Branle-bas de combat à l’Union des Fabricants de Calissons d’Aix-en-Provence (UFCA). En août dernier, le CTMO, office chinois des marques, a approuvé le dépôt par un entrepreneur chinois de la marque « Calissons d’Aix » et son équivalent phonétique chinois 卡丽送 (« Kalisong »), provoquant la colère des fabricants de la célèbre confiserie. Ce dépôt a été fait en classe 30, qui inclut notamment les biscuits, gâteaux, sucreries et confiseries.
L’une des deux marques enregistrées auprès du CTMO
La loi chinoise des marques protège pourtant les indications géographiques en prévoyant que lorsqu’une marque contient une indication géographique de produits mais que les produits ne proviennent pas de la région concernée, ce qui a pour effet de tromper le public, cette marque ne peut être enregistrée et son utilisation est interdite.

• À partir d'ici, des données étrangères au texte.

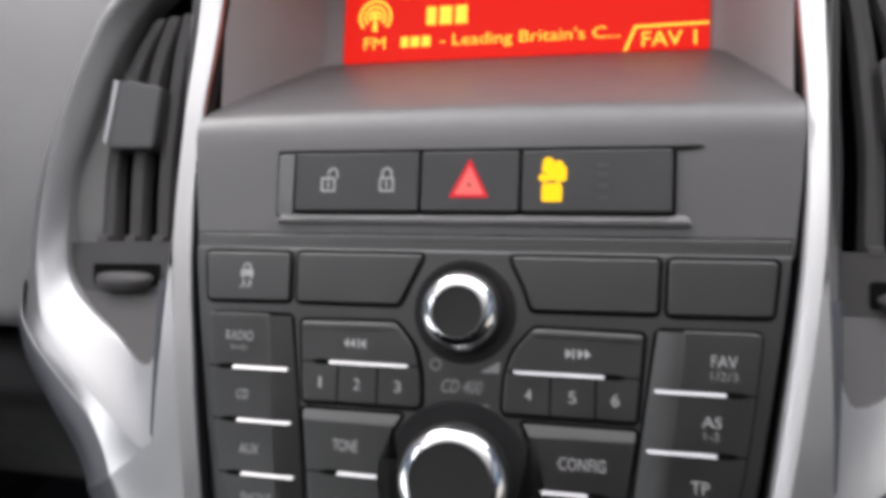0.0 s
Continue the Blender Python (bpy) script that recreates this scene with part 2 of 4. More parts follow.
def slab(outline, front, back, edge=0.5, crown=0.0):
    """A pad with the given outline, its front edge rounded; front is a depth or a function of (u, v)."""
    at = front if callable(front) else (lambda u, v: front)
    rings = [[(u, back, v) for u, v in outline], [(u, at(u, v) + edge, v) for u, v in outline]]
    for inset, deep in ((0.12, 0.55), (0.45, 0.14), (1.0, 0.0), (1.25, 0.0)):
        rings.append([(u, at(u, v) + edge * deep, v) for u, v in grown(outline, -edge * inset)])
    return loft(rings, True, True, True)


def sloped(v_low, d_low, v_high, d_high):
    """A front that leans: depth d_low at v_low, d_high at v_high."""
    return lambda u, v: d_low + (d_high - d_low) * (v - v_low) / (v_high - v_low)


def turned(profile, cu, cv, seg=64, tilt=0.0, at=0.0, lid=True):
    """A body of revolution about an axis into the dashboard: profile of (radius, d)."""
    rings = [[(cu + r * math.cos(2 * math.pi * k / seg), d, cv + r * math.sin(2 * math.pi * k / seg)) for k in range(seg)] for r, d in profile]
    bm = loft(rings, True, lid and profile[0][0] > 0.01, lid and profile[-1][0] > 0.01)
    if tilt:
        c = Vector((cu, at, cv))
        bmesh.ops.rotate(bm, verts=bm.verts, cent=c, matrix=Matrix.Rotation(radians(tilt), 3, "X"))
    return bm


def flat(outline, front, thick=0.15):
    """A thin printed or inlaid shape."""
    return loft([[(u, front + thick, v) for u, v in outline], [(u, front, v) for u, v in outline]], True, True, True)


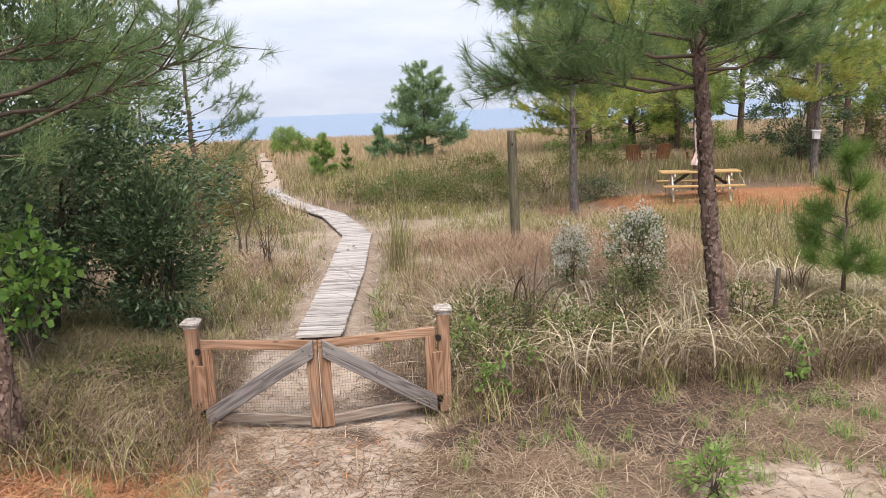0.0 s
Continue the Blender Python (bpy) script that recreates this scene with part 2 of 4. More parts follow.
FENNEL = foliage("feathery_weed", [(0.06, 0.085, 0.025), (0.14, 0.18, 0.055), (0.23, 0.27, 0.09), (0.36, 0.34, 0.15)], 0.8, 0.2)
BRIAR = foliage("briar_leaf", [(0.04, 0.058, 0.018), (0.1, 0.135, 0.04), (0.18, 0.21, 0.07), (0.3, 0.24, 0.11)], 0.5, 0.3)
TABLEWOOD = material("table_wood", [(0.22, 0.13, 0.05), (0.4, 0.26, 0.11), (0.52, 0.37, 0.19)], 3, 0.75, 0.3, (2, 14, 14), 12)
PALEPAINT = material("flaking_white_paint", [(0.3, 0.27, 0.24), (0.6, 0.57, 0.52), (0.72, 0.69, 0.64)], 9, 0.8, 0.3)
CHAIRWOOD = material("cedar_chair", [(0.16, 0.07, 0.035), (0.3, 0.14, 0.07), (0.4, 0.21, 0.11)], 4, 0.8, 0.3)
CANVAS = material("faded_pink_canvas", [(0.5, 0.36, 0.33), (0.64, 0.49, 0.46), (0.72, 0.6, 0.57)], 6, 0.9, 0.2, (3, 3, 1), 40)
BOXPAINT = material("white_box_paint", [(0.6, 0.6, 0.6), (0.78, 0.78, 0.77)], 9, 0.6, 0.1)


# ---- helpers of this place ----
def thing(name, x, y, z, label, category, group="", rz=0, kind=""):
    e = new(name)
    e.matrix_world = pose(x, y, z, 0, 0, rz)
    return tagged(e, label, category, group, kind)


def part(name, bm, mat, parent, label=""):
    me = bpy.data.meshes.new(name)
    bm.to_mesh(me)
    bm.free()
    me.materials.append(mat)
    ob = new(name, me)
    ob.parent = parent
    return tagged(ob, label)


def raw(name, verts, tris, quads, mat, smooth=False):
    """A mesh object from arrays of vertices, triangles and quads."""
    verts = np.asarray(verts, np.float32).reshape(-1, 3)
    tris = np.asarray(tris, np.int32).reshape(-1, 3)
    quads = np.asarray(quads, np.int32).reshape(-1, 4)
    me = bpy.data.meshes.new(name)
    me.vertices.add(len(verts))
    me.vertices.foreach_set("co", verts.ravel())
    me.loops.add(tris.size + quads.size)
    me.loops.foreach_set("vertex_index", np.concatenate([tris.ravel(), quads.ravel()]))
    me.polygons.add(len(tris) + len(quads))
    starts = np.concatenate([np.arange(len(tris)) * 3, tris.size + np.arange(len(quads)) * 4])
    me.polygons.foreach_set("loop_start", starts.astype(np.int32))
    if smooth:
        me.polygons.foreach_set("use_smooth", np.ones(len(starts), bool))
    me.update(calc_edges=True)
    me.materials.append(mat)
    return new(name, me)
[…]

De plus, les indications géographiques peuvent être enregistrées en Chine dans le cadre de deux procédures, respectivement auprès de l’Administration générale de la Supervision de la Qualité, de l’Inspection et de la Quarantaine (AQSIQ) et du CTMO. Ainsi, les autorités chinoises ont déjà reconnu un certain nombre d’appellations françaises ces dernières années – vous pouvez par exemple relire notre article sur la reconnaissance des appellations de vins de Bordeaux.

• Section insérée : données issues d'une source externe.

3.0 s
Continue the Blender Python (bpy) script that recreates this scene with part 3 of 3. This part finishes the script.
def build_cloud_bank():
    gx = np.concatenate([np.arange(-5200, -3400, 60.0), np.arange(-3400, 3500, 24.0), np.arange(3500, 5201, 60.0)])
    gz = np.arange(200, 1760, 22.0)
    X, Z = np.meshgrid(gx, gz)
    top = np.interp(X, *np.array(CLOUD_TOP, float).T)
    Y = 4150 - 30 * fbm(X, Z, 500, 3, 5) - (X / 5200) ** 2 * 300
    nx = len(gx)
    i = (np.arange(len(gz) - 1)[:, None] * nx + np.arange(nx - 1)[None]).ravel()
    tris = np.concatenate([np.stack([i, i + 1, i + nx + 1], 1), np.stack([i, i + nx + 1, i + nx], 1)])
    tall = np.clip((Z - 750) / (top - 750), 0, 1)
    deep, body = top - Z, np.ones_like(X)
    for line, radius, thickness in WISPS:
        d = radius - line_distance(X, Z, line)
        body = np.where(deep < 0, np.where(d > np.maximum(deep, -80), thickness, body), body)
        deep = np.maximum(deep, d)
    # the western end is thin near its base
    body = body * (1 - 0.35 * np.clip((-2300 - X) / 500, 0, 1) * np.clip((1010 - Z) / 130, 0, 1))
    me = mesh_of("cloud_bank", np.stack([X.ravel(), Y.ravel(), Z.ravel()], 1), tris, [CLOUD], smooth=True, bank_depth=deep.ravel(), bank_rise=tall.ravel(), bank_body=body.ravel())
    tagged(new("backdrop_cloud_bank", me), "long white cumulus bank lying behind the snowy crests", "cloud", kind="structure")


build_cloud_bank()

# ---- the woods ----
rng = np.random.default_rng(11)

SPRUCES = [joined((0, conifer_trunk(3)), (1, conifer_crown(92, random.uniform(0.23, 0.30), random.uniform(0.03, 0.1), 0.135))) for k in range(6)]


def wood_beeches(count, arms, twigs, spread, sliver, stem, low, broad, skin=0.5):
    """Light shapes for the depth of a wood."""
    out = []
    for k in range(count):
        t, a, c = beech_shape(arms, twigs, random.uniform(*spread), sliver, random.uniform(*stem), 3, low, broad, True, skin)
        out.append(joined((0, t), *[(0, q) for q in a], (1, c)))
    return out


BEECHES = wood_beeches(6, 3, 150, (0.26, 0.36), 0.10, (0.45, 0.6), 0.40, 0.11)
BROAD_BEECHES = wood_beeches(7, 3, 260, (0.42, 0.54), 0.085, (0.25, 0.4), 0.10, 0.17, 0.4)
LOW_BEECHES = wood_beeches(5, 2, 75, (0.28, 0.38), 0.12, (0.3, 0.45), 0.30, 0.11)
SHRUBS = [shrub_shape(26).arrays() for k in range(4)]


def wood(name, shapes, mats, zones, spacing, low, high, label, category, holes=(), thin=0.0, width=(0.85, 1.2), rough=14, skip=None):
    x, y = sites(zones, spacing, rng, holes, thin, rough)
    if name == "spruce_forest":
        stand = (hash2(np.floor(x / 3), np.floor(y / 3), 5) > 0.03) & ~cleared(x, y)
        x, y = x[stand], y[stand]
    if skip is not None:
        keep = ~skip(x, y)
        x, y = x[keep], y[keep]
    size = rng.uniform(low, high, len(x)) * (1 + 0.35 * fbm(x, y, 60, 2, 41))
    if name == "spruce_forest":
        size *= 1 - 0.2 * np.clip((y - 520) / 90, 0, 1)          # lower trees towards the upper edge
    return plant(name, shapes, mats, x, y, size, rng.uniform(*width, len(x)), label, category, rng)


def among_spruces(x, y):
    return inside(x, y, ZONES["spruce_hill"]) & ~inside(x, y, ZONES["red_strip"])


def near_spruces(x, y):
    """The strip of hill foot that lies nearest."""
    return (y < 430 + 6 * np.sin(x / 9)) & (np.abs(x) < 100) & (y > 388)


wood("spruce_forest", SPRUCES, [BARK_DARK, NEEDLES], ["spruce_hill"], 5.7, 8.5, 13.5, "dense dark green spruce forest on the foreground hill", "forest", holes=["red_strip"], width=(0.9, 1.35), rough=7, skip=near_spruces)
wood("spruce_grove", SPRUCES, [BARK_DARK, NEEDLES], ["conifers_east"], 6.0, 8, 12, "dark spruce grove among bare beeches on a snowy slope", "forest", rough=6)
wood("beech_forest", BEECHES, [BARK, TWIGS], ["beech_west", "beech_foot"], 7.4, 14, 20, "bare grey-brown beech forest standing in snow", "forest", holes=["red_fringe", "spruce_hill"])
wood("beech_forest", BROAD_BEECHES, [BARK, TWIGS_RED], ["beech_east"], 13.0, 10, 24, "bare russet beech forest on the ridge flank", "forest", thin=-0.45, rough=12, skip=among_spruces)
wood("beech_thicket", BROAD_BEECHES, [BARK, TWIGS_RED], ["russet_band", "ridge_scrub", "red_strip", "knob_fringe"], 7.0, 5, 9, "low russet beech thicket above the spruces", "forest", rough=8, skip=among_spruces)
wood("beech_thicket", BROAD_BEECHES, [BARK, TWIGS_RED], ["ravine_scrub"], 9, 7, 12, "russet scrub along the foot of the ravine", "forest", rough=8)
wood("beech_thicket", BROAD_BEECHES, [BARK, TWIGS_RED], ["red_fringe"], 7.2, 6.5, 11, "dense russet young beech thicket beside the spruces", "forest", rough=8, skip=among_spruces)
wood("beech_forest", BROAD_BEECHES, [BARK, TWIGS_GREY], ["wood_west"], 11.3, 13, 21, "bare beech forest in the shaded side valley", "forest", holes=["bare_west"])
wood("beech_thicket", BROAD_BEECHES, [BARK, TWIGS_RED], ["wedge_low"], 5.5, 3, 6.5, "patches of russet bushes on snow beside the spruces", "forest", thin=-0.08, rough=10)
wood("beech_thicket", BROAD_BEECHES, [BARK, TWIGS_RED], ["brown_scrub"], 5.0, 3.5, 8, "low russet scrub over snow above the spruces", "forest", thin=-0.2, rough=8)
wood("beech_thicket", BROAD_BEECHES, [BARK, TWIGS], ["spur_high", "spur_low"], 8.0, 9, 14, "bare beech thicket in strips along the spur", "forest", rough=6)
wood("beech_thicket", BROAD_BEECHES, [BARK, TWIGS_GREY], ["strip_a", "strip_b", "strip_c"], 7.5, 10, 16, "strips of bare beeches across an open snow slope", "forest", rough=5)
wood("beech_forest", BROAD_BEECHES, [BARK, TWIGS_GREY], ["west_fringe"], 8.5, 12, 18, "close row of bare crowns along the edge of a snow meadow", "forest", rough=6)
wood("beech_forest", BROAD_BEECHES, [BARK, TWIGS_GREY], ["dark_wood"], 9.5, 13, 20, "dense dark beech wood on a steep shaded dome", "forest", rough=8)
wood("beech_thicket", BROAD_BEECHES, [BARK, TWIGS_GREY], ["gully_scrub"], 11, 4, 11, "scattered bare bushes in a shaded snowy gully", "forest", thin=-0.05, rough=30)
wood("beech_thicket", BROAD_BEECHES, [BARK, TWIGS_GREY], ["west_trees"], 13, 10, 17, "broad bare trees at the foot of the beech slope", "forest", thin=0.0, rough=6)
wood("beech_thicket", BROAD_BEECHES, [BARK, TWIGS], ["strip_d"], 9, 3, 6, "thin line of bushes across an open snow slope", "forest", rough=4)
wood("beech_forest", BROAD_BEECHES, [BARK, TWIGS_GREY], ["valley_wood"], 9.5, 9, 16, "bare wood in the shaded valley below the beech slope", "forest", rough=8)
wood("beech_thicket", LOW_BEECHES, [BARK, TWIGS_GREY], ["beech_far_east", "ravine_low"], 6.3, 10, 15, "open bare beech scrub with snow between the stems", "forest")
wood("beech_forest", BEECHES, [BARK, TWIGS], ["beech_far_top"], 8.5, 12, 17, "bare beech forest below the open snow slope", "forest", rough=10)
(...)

Cependant, pour pouvoir bénéficier de cette protection en Chine, le dépôt de l’indication géographique dans le pays d’origine est une preuve importante. Et c’est sur ce point qu’un problème se pose : la marque « Calissons d’Aix » est bien protégée en France mais la procédure d’obtention de l’indication géographique protégée (IGP) est toujours en cours. Débutée en 2000, elle a été retardée pendant plus de 10 ans en raison des querelles opposant les fabricants quant au cahier des charges, notamment dans sa définition de la recette des calissons. A la suite de cette nouvelle affaire, l’UFCA a assuré que l’IGP étant sa première priorité, elle devrait être obtenue courant 2018.

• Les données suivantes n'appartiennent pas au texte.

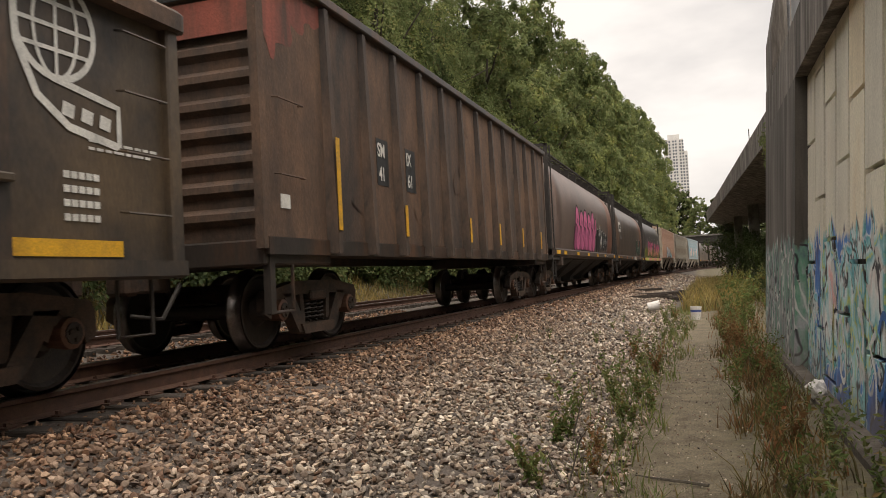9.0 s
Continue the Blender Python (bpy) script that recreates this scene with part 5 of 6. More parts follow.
def ribbed_gondola(u, L):
    br = PAINT["brown"]
    c = thing_car("corrugated_gondola", "rusty brown gondola with corrugated ends and a faded red corner", "gondola", u, L, L - 1.8)
    top, low = 4.1, 1.22
    bm = bmesh.new()
    for s in (-1, 1):
        box(bm, s * 1.46 - 0.02, s * 1.46 + 0.02, -L, L, low, top)
    box(bm, -1.45, 1.45, -L + 0.05, L - 0.05, 1.22, 1.28)
    pieces(bm, ("side_sheet", "side_sheet", "floor"), br, c)
    red = PAINT["red"]
    for s in (-1, 1):
        bm = bmesh.new()
        prof = [(s * (L - 0.02), low - 0.05)]
        for k in range(9):
            z = low + 0.15 + k * 0.29
            prof += [(s * (L - 0.02), z), (s * (L + 0.055), z + 0.06), (s * (L + 0.055), z + 0.13), (s * (L - 0.02), z + 0.19)]
        prof += [(s * (L - 0.02), top - 0.02), (s * (L - 0.08), top - 0.02), (s * (L - 0.08), low - 0.05)]
        prism_x(bm, prof, -1.44, 1.44)
        part("corrugated_end", bm, br, c)
        bm = bmesh.new()
        box(bm, -1.5, 1.5, s * L - 0.08, s * L + 0.1, top - 0.1, top + 0.04, 0.02)
        box(bm, 1.4, 1.5, s * L - 0.08, s * L + 0.06, low - 0.1, top)
        box(bm, -1.5, -1.4, s * L - 0.08, s * L + 0.06, low - 0.1, top)
        part("end_frame", bm, br, c)
        bm = bmesh.new()
        box(bm, -1.45, 1.45, min(s * (L - 1.5), s * L), max(s * (L - 1.5), s * L), 0.95, low, 0.02)
        part("end_sill", bm, PAINT["rustblack"], c)
        bm = bmesh.new()
        box(bm, 1.38, 1.46, s * (L - 0.12) - 0.05, s * (L - 0.12) + 0.05, 0.45, 1.2)
        tube(bm, [(1.42, s * (L - 0.1), 0.46), (1.42, s * (L - 0.6), 0.46), (1.42, s * (L - 0.6), 1.1)], 0.022, 5)
        part("step", bm, PAINT["rustblack"], c)
    for k, (y, z, ry, rz) in enumerate(((0.35, 0.42, 0.4, 0.34), (0.75, 0.3, 0.35, 0.22), (0.2, 0.62, 0.2, 0.3), (1.25, 0.24, 0.3, 0.13))):
        blob(c, "paint_patch", red, -L + y + 0.05, top - z, ry, rz, lambda z: 1.48, 0.003 + 0.001 * k, k, 4, 0.2)
    bm = bmesh.new()
    box(bm, -1.42, 1.42, -L - 0.075, -L - 0.06, top - 0.75, top - 0.38)
    part("paint_patch", bm, red, c, "faded red paint on the end")
    plate_bm = box(bmesh.new(), 0.0, 1.35, -L - 0.11, -L - 0.1, top - 0.34, top - 0.12)
    part("number_board", plate_bm, BLACKP, c)
    words(c, "SMIX", 0.06, -L - 0.116, top - 0.3, 0.13, WHITE, end=True, stretch=1.0)
    words(c, "4161", 0.68, -L - 0.116, top - 0.3, 0.13, WHITE, end=True, stretch=1.1)
    rib = bmesh.new()
    loft(rib, [[(1.48, -0.09, low - 0.14), (1.62, -0.06, low - 0.14), (1.62, 0.06, low - 0.14), (1.48, 0.09, low - 0.14)], [(1.48, -0.07, top - 0.1), (1.55, -0.05, top - 0.1), (1.55, 0.05, top - 0.1), (1.48, 0.07, top - 0.1)]])
    rib = mesh_of(rib, PAINT["brown_rib"])
    n = 12
    for k in range(n):
        y = -6.15 + k * 12.3 / (n - 1)
        for s in (0, 180):
            shared("side_rib", rib, c, pose(0, y, 0, 0, 0, s))
        if k in (0, 2, 5, 7, 9, 11):
            plate(c, 1.625, y - 0.05, y + 0.05, 1.35, 1.35 + (1.1 if k == 0 else 0.45), YELLOW, "reflector", 0.004)
    for s in (-1, 1):
        bm = bmesh.new()
        box(bm, s * 1.5 - 0.08, s * 1.5 + 0.08, -L, L, top - 0.08, top + 0.04, 0.015)
        part("top_chord", bm, PAINT["rustblack"], c)
        bm = bmesh.new()
        box(bm, s * 1.48 - 0.03, s * 1.48 + 0.03, -L, L, low - 0.16, low + 0.02)
        part("side_sill", bm, PAINT["rustblack"], c)
    for z in (1.9, 2.7):
        grab(c, 1.5, -L + 0.45, z, 0.55, br)
    plate(c, 1.484, -L + 0.3, -L + 0.5, 1.55, 1.7, WHITE)
    for a, z in ((-4.62, 2.5), (-3.5, 2.5)):
        plate(c, 1.483, a, a + 0.42, z - 0.45, z + 0.2, BLACKP, "number_board", 0.004)
        words(c, "SM" if a < -4 else "IX", 1.489, a + 0.03, z - 0.05, 0.2, WHITE, stretch=0.8)
        words(c, "41" if a < -4 else "61", 1.489, a + 0.06, z - 0.38, 0.2, WHITE, stretch=0.8)
    # dents in the sheets
    q = random.Random(2)
    for k in range(14):
        blob(c, "dent", br, -L + 1.9 + q.uniform(0, 2 * L - 4), q.uniform(1.7, 3.5), q.uniform(0.1, 0.25), q.uniform(0.06, 0.2), lambda z: 1.48, 0.012, k)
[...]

Le déposant chinois a-t-il réellement l’intention de fabriquer et commercialiser des calissons d’Aix en Chine ? Cela paraît étonnant car le marché chinois du calisson d’Aix n’est pas particulièrement florissant. Selon les chiffres transmis par un des principaux fabricants, la Confiserie du Roy René, celui-ci exporte une partie de ses produits mais quasiment rien en Chine, ce qui en fait une douceur encore peu connue de l’Empire du Milieu. Nous y voyons plutôt une classique affaire d’usurpation de marque ou « Trademark Troll ». Ce phénomène est courant en Chine, un déposant identifie des marques étrangères non déposées en Chine et, profitant du principe du premier déposant (« first to file ») applicable en Chine, dépose ces marques et monnaye par la suite une licence ou une cession de droits auprès des véritables utilisateurs de ces marques.
L’UFCA a également annoncé avoir débuté une procédure en invalidation du dépôt de marque. En raison du principe du premier déposant, il nous apparaît peu probable que cette procédure, qui consiste à saisir le TRAB (Trademark Review and Adjudication Board) d’une demande en invalidation, aboutisse, à moins que le dépôt frauduleux ou l’indication géographique de fait ne soient reconnus par les autorités chinoises. Les arguments de l’UFCA pourraient par ailleurs se fonder sur l’absence de caractère distinctif ou sur l’interdiction de déposer les noms géographiques étrangers qui sont connus en Chine. En tout état de cause, la procédure en invalidation étant prescrite 5 ans après l’enregistrement de la marque, une fois l’IGP obtenue, l’UFCA pourra saisir à nouveau le TRAB et aura alors plus de chances d’obtenir gain de cause.